#### TASK DESCRIPTION:
Exclude the pictures, then repeat the remaining data exactly.

#### GIVEN DATA:

▼▼▼

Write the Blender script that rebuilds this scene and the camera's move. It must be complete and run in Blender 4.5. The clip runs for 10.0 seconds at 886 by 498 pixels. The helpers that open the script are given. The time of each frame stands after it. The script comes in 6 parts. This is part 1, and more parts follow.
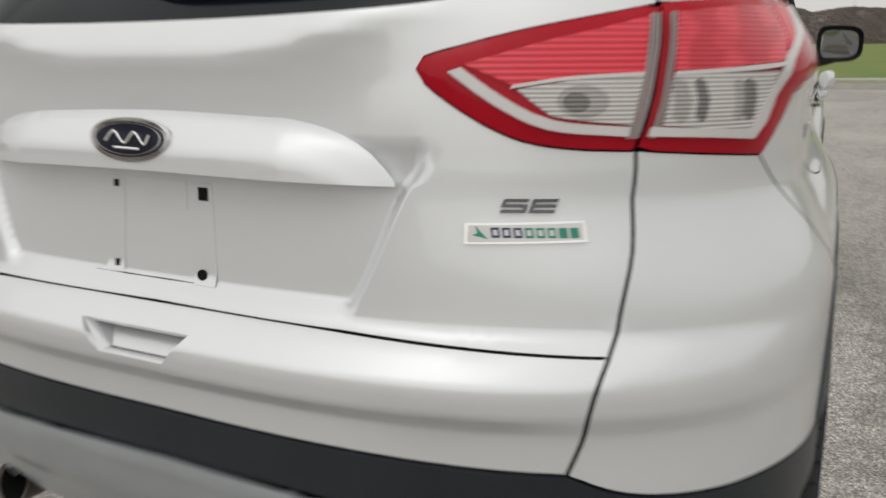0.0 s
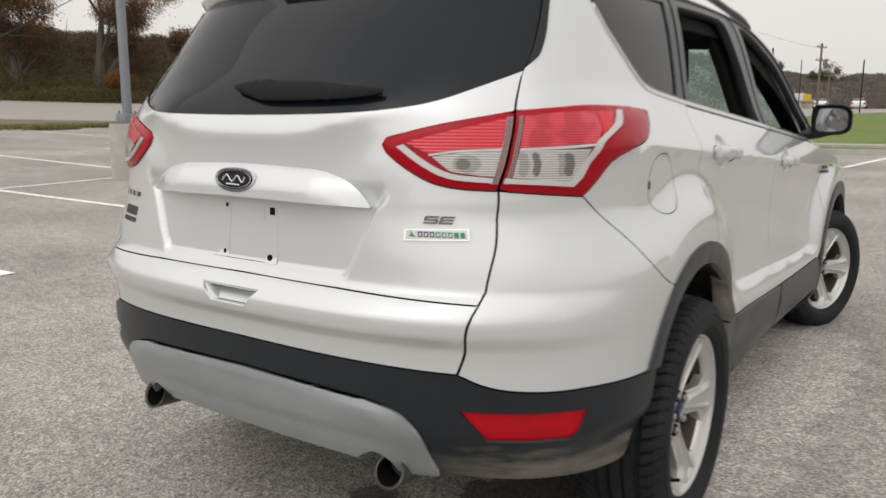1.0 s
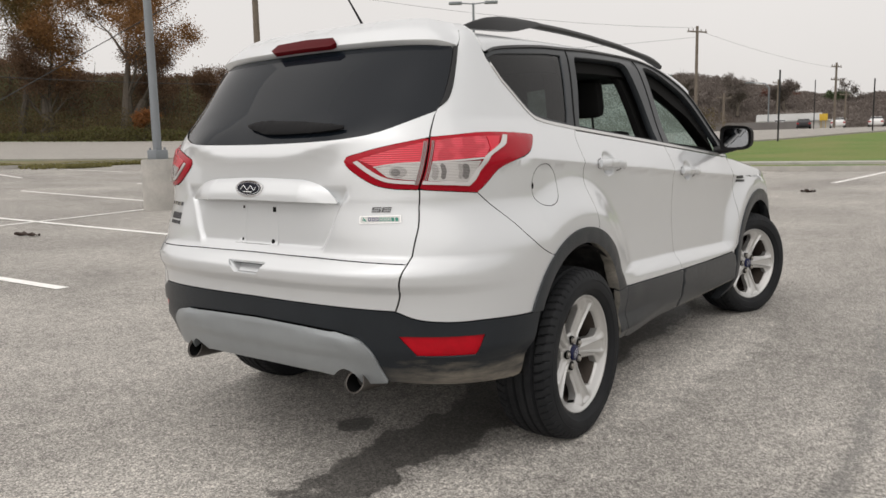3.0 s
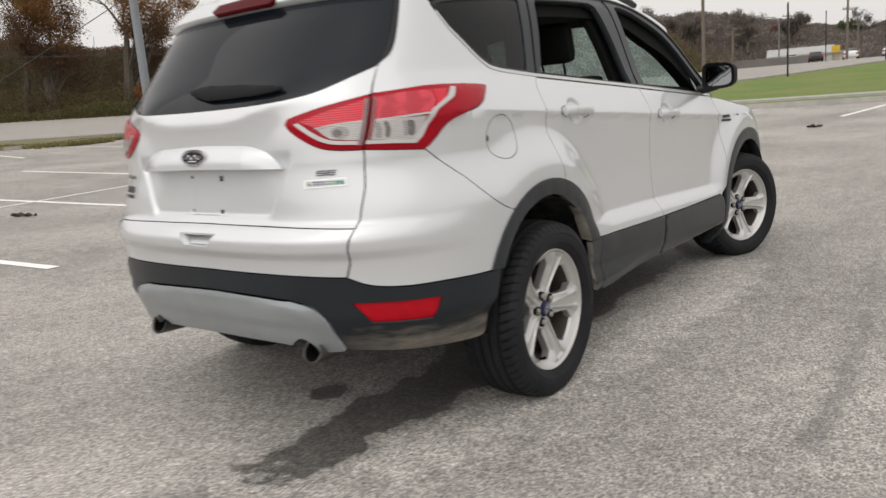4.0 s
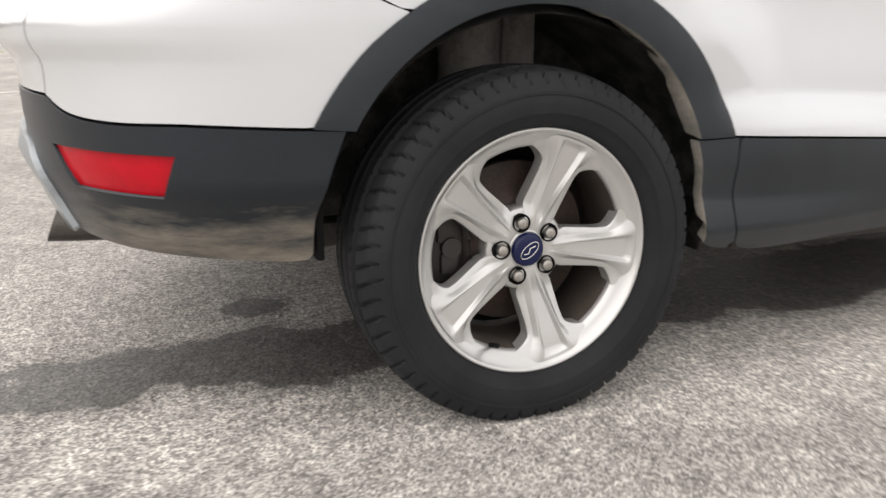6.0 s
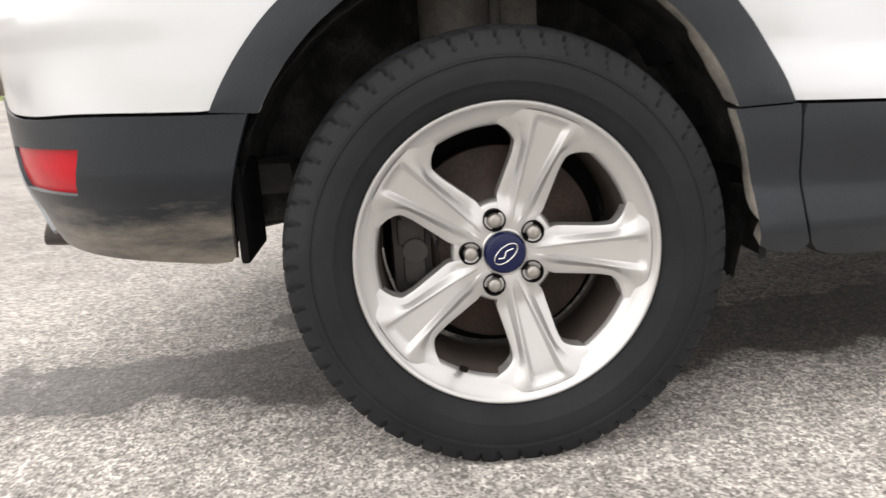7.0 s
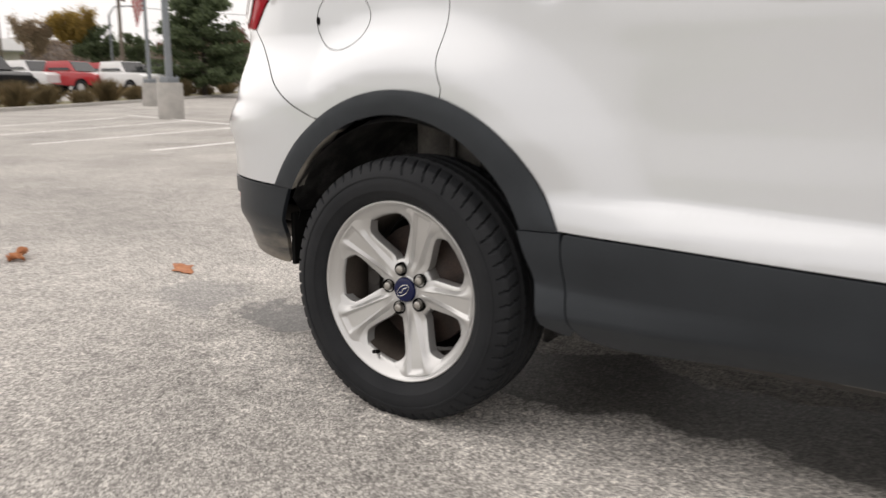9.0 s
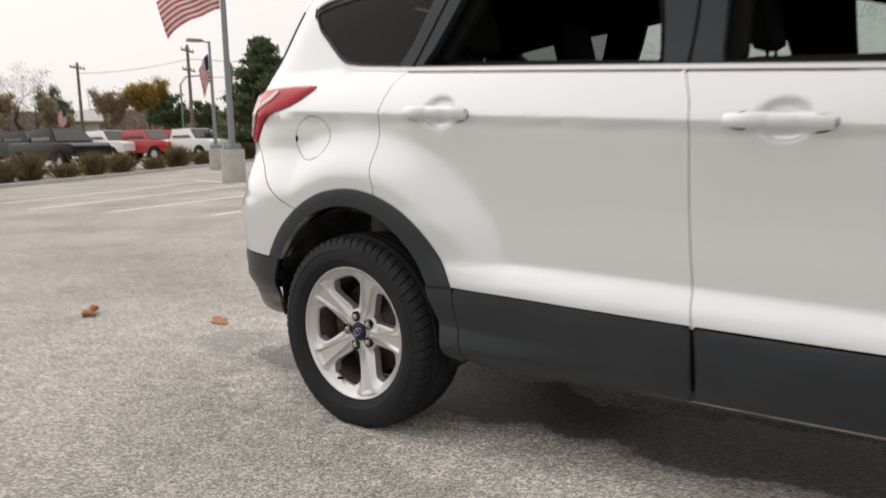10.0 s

▲▲▲

#### EXPECTED ANSWER:
Write the Blender script that rebuilds this scene and the camera's move. It must be complete and run in Blender 4.5. The clip runs for 10.0 seconds at 886 by 498 pixels. The helpers that open the script are given. The time of each frame stands after it. The script comes in 6 parts. This is part 1, and more parts follow.
0.0 s
1.0 s
3.0 s
4.0 s
6.0 s
7.0 s
9.0 s
10.0 s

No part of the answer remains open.